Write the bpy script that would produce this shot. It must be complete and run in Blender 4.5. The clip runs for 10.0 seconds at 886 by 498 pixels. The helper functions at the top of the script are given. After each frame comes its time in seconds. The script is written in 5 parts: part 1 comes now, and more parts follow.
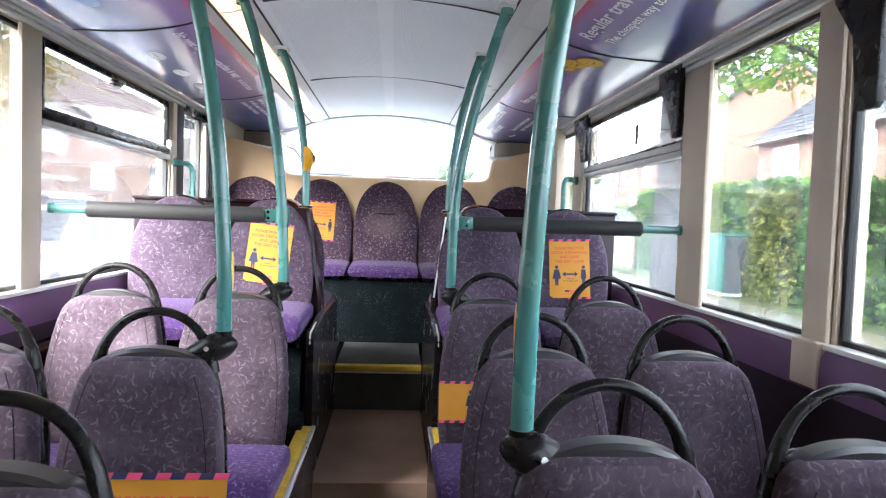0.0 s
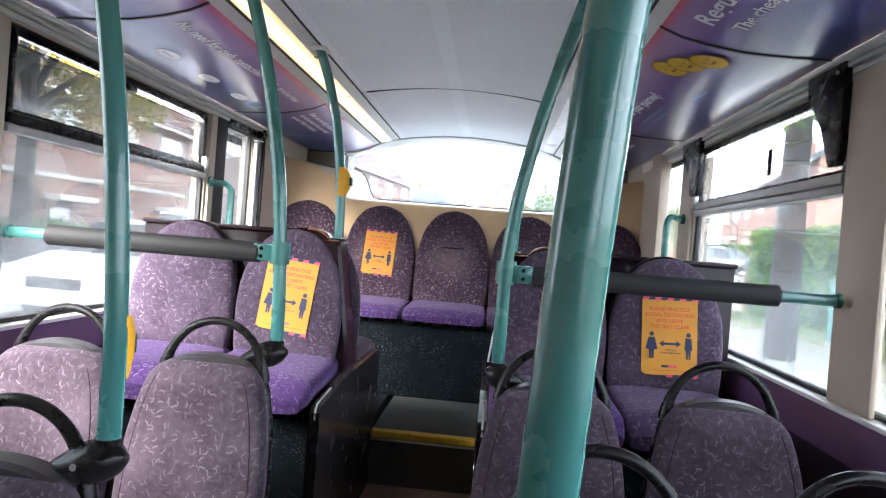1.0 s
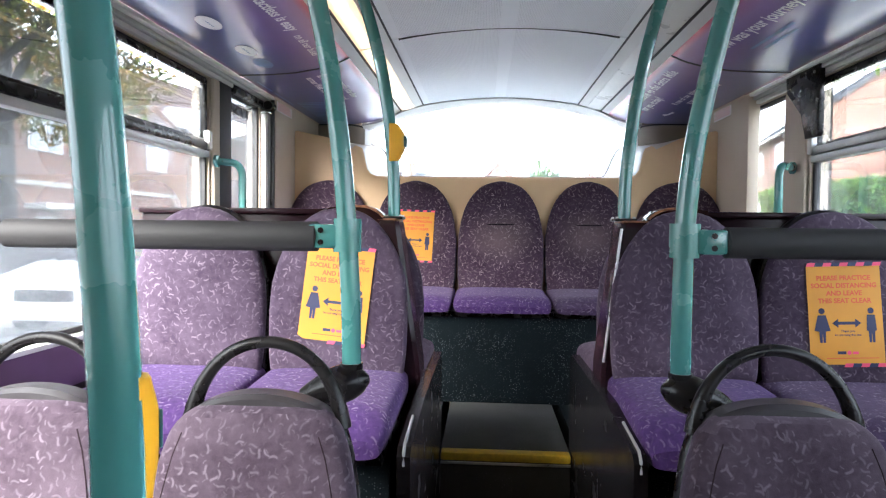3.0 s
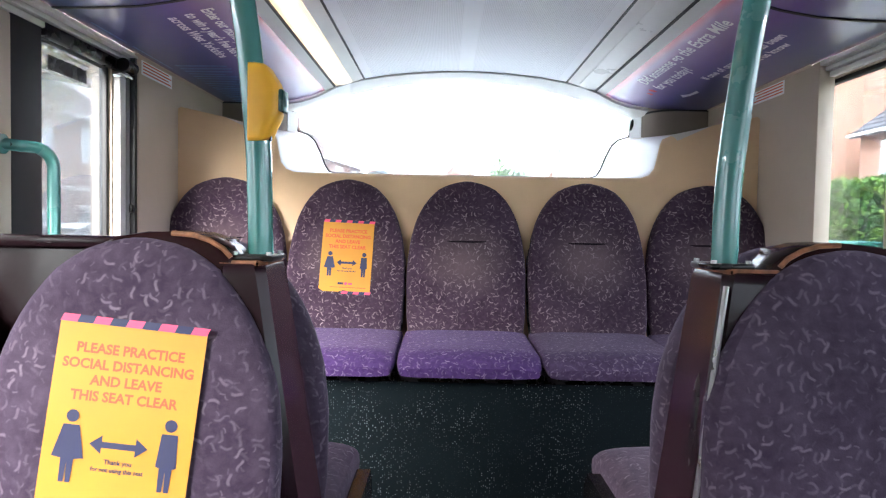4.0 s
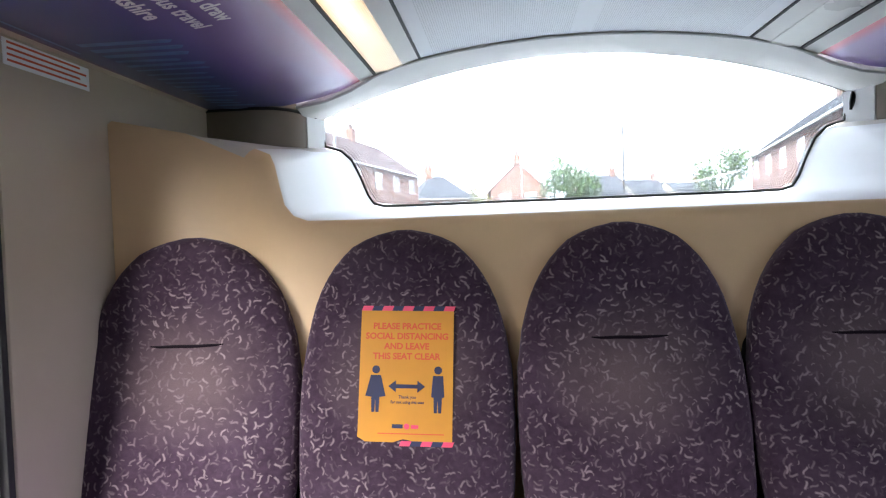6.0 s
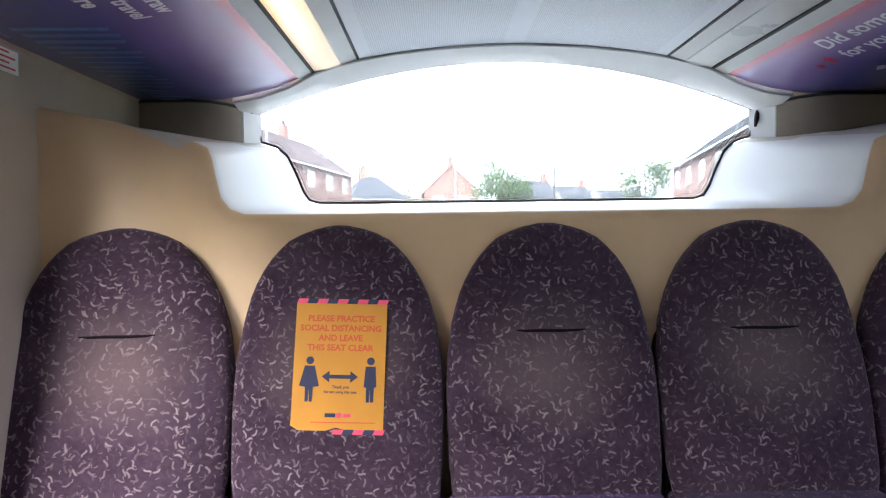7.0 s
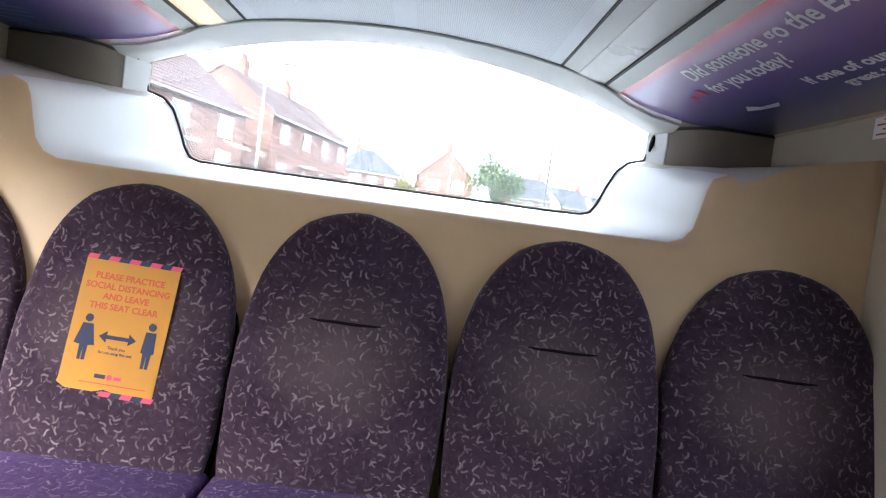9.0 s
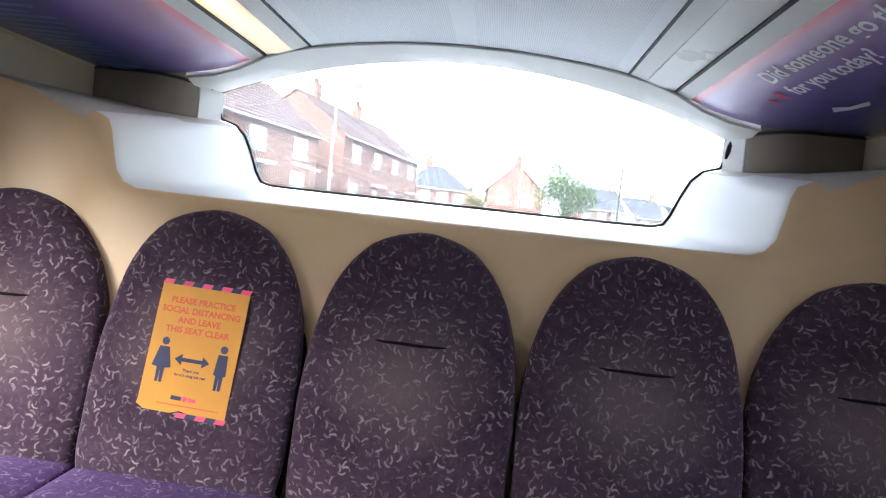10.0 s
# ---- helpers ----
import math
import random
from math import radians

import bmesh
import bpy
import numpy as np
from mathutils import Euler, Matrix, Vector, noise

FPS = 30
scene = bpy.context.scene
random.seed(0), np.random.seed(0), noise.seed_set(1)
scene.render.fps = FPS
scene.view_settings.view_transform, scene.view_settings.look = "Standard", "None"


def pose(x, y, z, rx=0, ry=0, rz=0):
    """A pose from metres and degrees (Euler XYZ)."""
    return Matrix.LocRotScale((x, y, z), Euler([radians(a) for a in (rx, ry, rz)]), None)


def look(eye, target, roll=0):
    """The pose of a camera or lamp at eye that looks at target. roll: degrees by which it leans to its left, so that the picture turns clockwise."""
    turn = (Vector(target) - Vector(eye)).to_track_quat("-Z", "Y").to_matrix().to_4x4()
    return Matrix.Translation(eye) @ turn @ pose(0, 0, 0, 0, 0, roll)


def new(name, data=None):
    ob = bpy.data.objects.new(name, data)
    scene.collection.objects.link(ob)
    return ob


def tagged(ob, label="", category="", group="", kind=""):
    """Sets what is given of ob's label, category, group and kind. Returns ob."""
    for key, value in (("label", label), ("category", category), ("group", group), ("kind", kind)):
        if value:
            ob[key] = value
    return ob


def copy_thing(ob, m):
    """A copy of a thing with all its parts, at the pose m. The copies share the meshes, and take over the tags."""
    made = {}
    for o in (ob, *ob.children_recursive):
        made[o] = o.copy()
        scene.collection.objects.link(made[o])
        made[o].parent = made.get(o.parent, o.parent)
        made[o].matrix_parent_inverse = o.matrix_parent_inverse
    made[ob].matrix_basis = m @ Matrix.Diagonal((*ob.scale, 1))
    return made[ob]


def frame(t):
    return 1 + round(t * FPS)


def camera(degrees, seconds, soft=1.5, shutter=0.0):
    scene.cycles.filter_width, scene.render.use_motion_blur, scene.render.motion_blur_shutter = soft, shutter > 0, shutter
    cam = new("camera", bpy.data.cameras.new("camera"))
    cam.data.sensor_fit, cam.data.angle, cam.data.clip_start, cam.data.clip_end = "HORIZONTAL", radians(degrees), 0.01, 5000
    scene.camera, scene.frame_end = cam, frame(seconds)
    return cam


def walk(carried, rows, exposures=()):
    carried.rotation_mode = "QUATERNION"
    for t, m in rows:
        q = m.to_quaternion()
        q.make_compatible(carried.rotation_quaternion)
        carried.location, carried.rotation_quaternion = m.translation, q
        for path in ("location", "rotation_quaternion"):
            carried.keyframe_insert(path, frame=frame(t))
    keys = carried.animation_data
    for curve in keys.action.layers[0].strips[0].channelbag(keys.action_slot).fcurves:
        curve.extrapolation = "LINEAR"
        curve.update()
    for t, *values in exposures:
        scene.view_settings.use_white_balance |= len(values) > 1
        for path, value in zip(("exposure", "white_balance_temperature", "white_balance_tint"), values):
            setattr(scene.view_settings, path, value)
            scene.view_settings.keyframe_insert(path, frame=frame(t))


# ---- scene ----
cam = camera(69.6, 10.0, soft=1.2, shutter=0.05)
PATH = [
    (0.0, 0.0650, -0.0300, 1.2800, 87.500, -2.000, -4.298),
    (0.5, 0.1702, 0.3815, 1.3104, 88.341, -3.227, -4.895),
    (1.0, 0.2390, 0.5911, 1.3446, 89.460, -4.571, 4.419),
    (1.5, 0.2003, 0.6550, 1.3438, 88.988, -4.485, 10.964),
    (2.0, 0.1120, 0.6954, 1.3324, 88.973, -3.118, 12.206),
    (2.5, -0.0584, 0.8295, 1.2995, 88.624, -1.295, 8.287),
    (2.7, -0.0794, 0.9194, 1.2942, 88.299, -0.824, 6.162),
    (3.8, -0.0847, 1.8962, 1.3527, 87.899, -1.014, 0.586),
    (4.0, -0.0842, 2.0875, 1.3760, 87.913, -1.037, 0.183),
    (4.5, -0.1003, 2.5006, 1.4577, 88.624, -1.358, 3.843),
    (5.0, -0.1536, 2.7553, 1.5249, 89.072, -0.854, 8.640),
    (5.5, -0.1687, 3.0319, 1.5544, 88.928, 0.682, 8.859),
    (6.0, -0.2432, 3.2108, 1.5447, 88.331, 2.161, 5.501),
    (6.2, -0.2670, 3.2490, 1.5420, 87.880, 2.100, 2.000),
    (7.3, -0.2060, 3.0630, 1.5270, 88.400, 0.600, -0.720),
    (7.5, -0.1564, 3.0135, 1.5178, 87.667, 0.281, -0.997),
    (8.0, -0.0150, 3.0101, 1.5024, 86.624, -3.279, -1.797),
    (8.5, 0.0530, 3.0925, 1.5539, 86.644, -6.984, -2.292),
    (9.0, 0.1440, 3.1873, 1.5695, 86.939, -7.805, -1.163),
    (9.5, 0.1922, 3.2119, 1.5618, 86.654, -7.175, 4.023),
    (10.0, 0.1565, 3.2111, 1.5798, 87.463, -6.235, 5.171),
]
EXPOSURES = [(0.0, 5.93), (1.0, 5.50), (2.0, 5.54), (4.0, 5.62), (5.0, 5.29), (6.5, 4.99), (8.0, 5.10), (9.0, 5.17), (10.0, 5.14)]
LAMP = 0.040
walk(cam, [(t, pose(*place)) for t, *place in PATH], EXPOSURES)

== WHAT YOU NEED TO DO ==
Extract the lines exactly, please: the first line of the listing, the line with "turn = (Vector(target)", and every line between them, but no pictures.

== SOLUTION FOR THIS PROBLEM ==
Write the bpy script that would produce this shot. It must be complete and run in Blender 4.5. The clip runs for 10.0 seconds at 886 by 498 pixels. The helper functions at the top of the script are given. After each frame comes its time in seconds. The script is written in 5 parts: part 1 comes now, and more parts follow.
0.0 s
1.0 s
3.0 s
4.0 s
6.0 s
7.0 s
9.0 s
10.0 s
# ---- helpers ----
import math
import random
from math import radians

import bmesh
import bpy
import numpy as np
from mathutils import Euler, Matrix, Vector, noise

FPS = 30
scene = bpy.context.scene
random.seed(0), np.random.seed(0), noise.seed_set(1)
scene.render.fps = FPS
scene.view_settings.view_transform, scene.view_settings.look = "Standard", "None"


def pose(x, y, z, rx=0, ry=0, rz=0):
    """A pose from metres and degrees (Euler XYZ)."""
    return Matrix.LocRotScale((x, y, z), Euler([radians(a) for a in (rx, ry, rz)]), None)


def look(eye, target, roll=0):
    """The pose of a camera or lamp at eye that looks at target. roll: degrees by which it leans to its left, so that the picture turns clockwise."""
    turn = (Vector(target) - Vector(eye)).to_track_quat("-Z", "Y").to_matrix().to_4x4()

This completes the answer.